**Set task**
Output the material word for word. Leave each picture out.

**Data excerpt**
☆ ☆ ☆ ☆ ☆

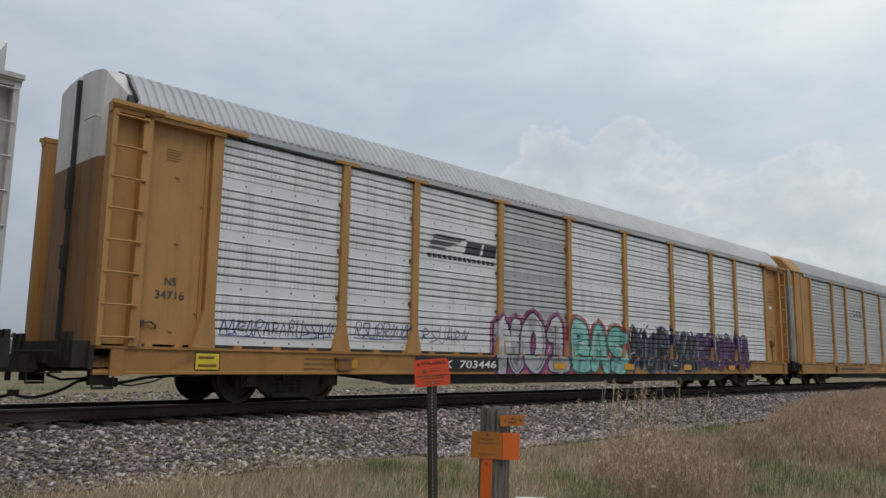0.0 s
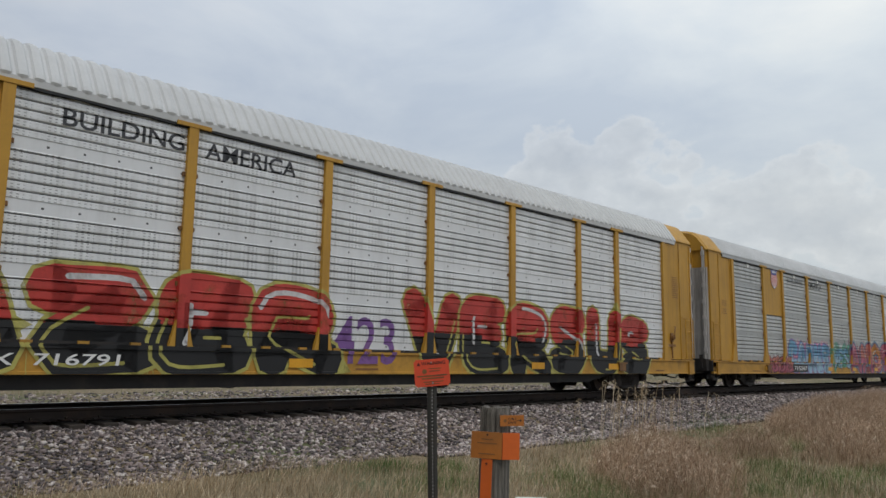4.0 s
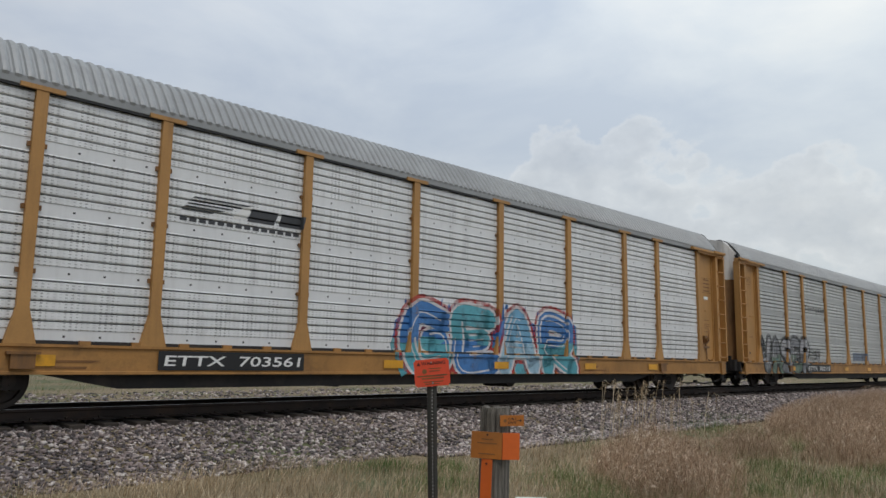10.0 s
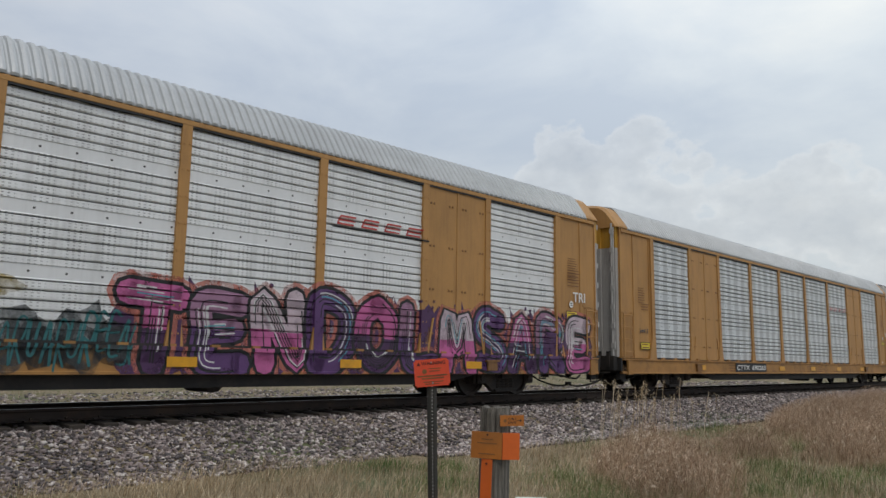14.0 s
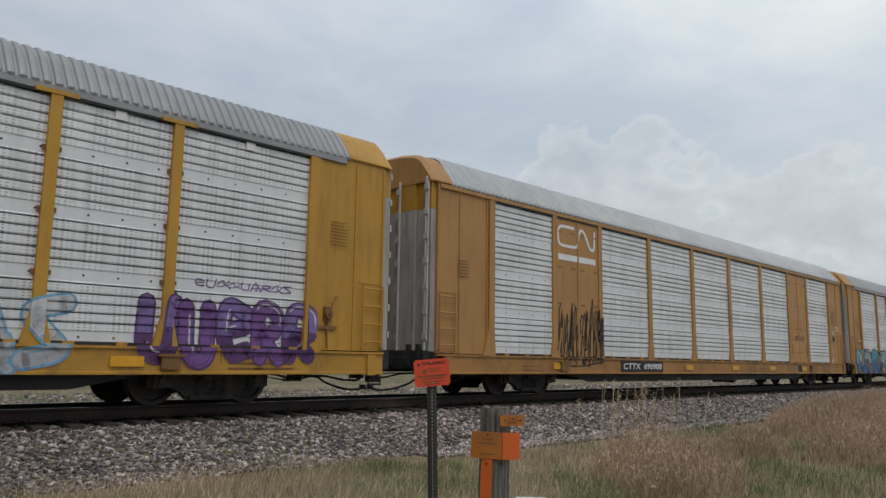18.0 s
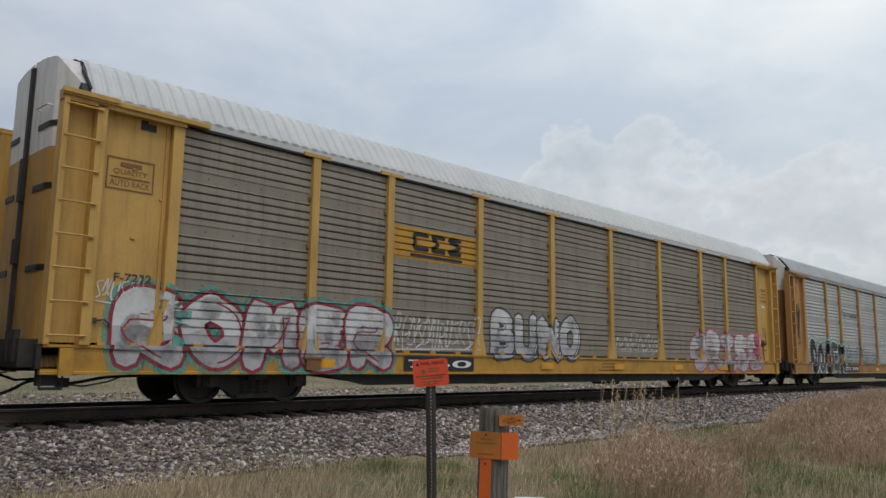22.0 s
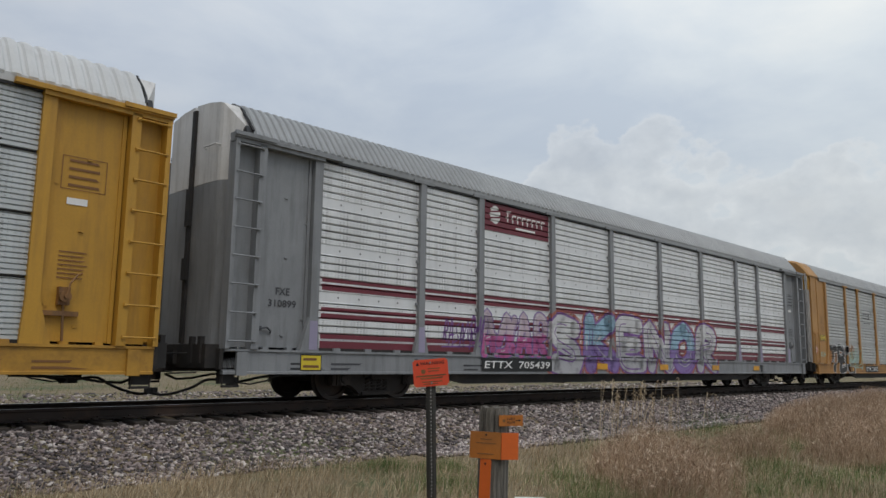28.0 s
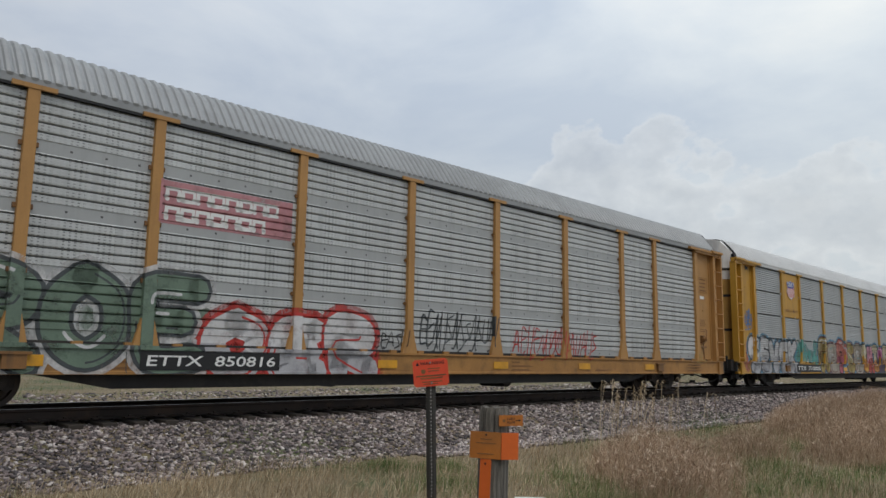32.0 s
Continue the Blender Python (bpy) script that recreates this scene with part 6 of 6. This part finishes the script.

☆ ☆ ☆ ☆ ☆

**Exercise answer**
0.0 s
4.0 s
10.0 s
14.0 s
18.0 s
22.0 s
28.0 s
32.0 s
Continue the Blender Python (bpy) script that recreates this scene with part 6 of 6. This part finishes the script.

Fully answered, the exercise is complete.